┌──
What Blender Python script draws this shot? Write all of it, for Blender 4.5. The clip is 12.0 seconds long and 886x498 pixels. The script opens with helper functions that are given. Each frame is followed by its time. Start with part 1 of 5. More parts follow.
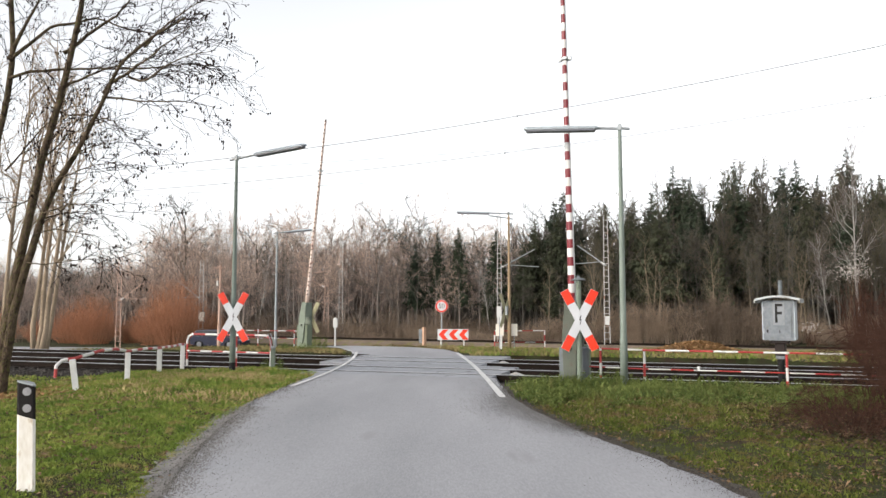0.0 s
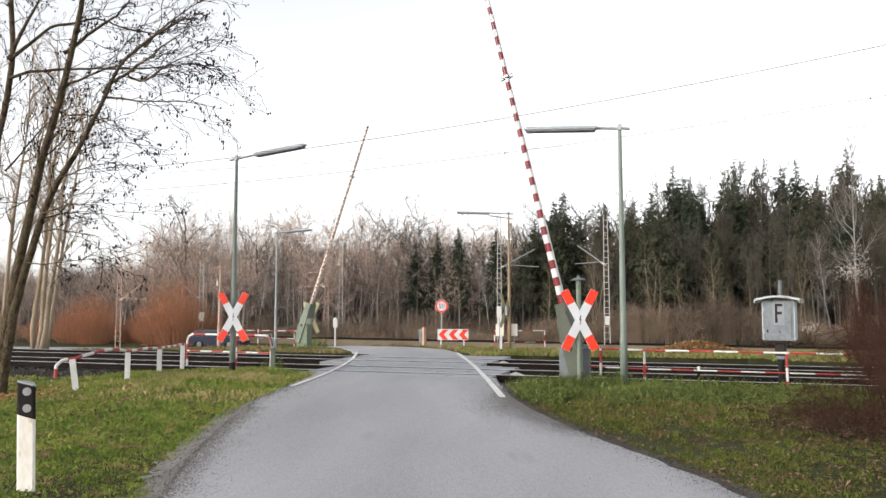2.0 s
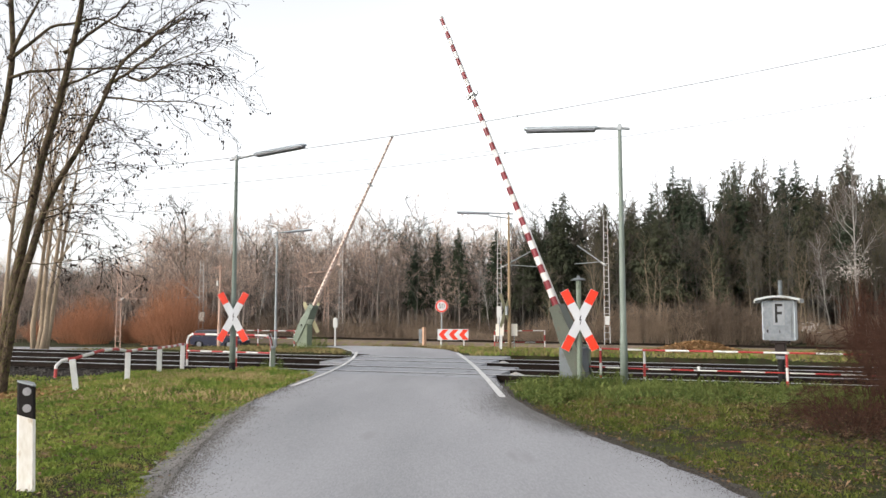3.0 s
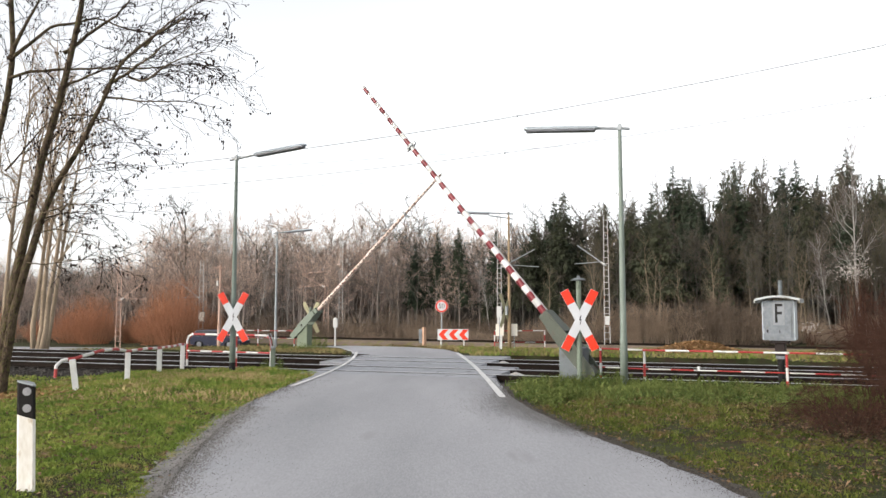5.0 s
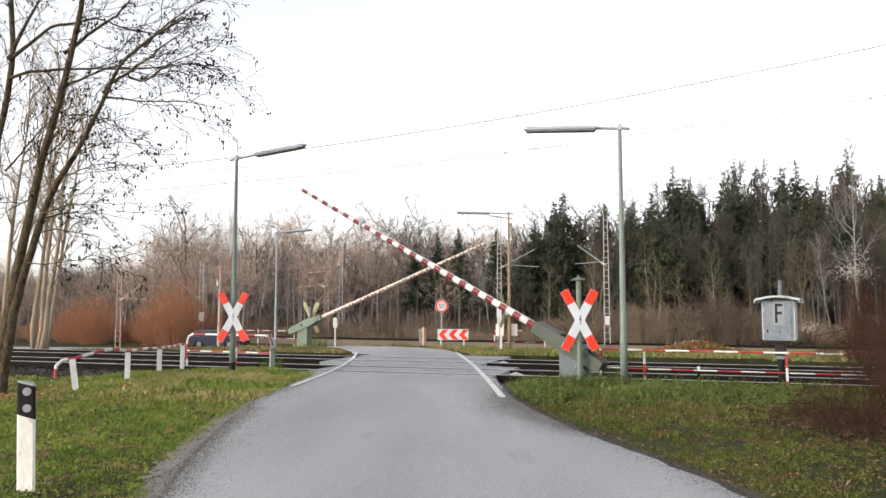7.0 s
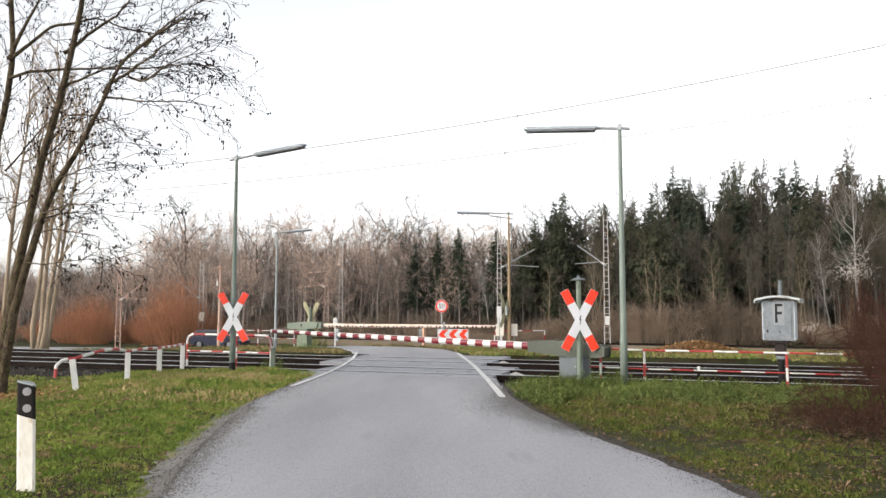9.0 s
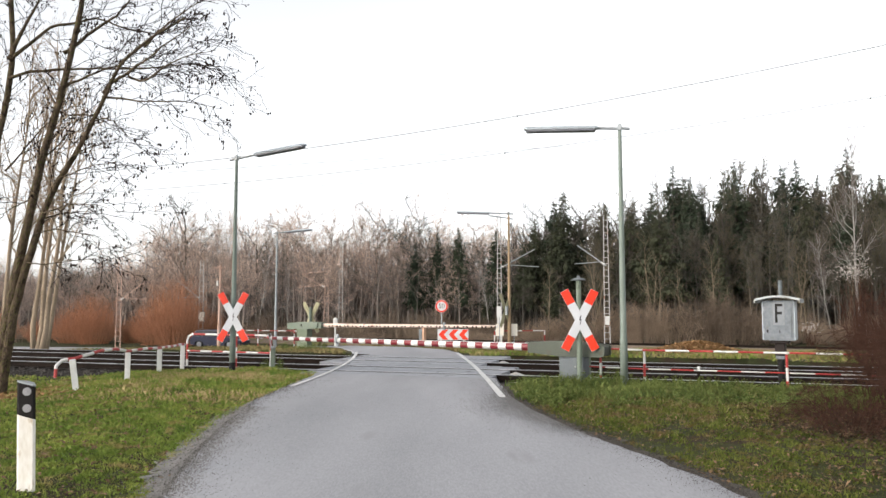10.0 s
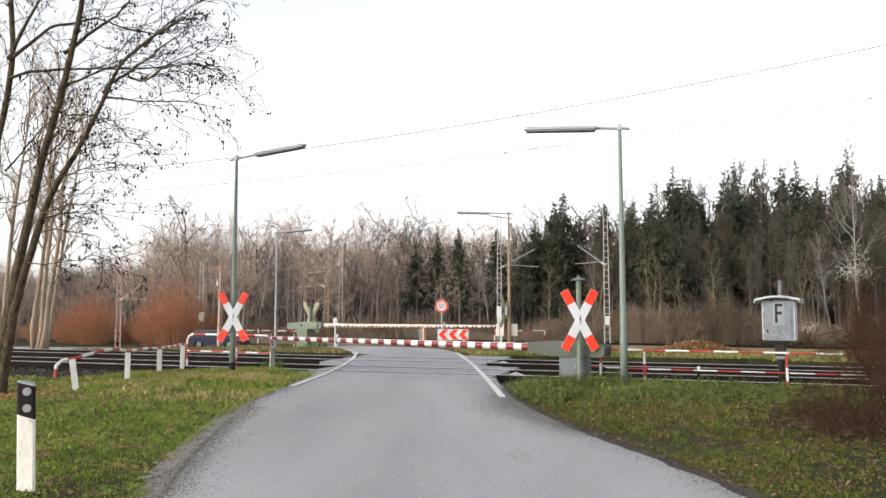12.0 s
└──
Reproduce every line of the material precisely, omitting its pictures.

What Blender Python script draws this shot? Write all of it, for Blender 4.5. The clip is 12.0 seconds long and 886x498 pixels. The script opens with helper functions that are given. Each frame is followed by its time. Start with part 1 of 5. More parts follow.
0.0 s
2.0 s
3.0 s
5.0 s
7.0 s
9.0 s
10.0 s
12.0 s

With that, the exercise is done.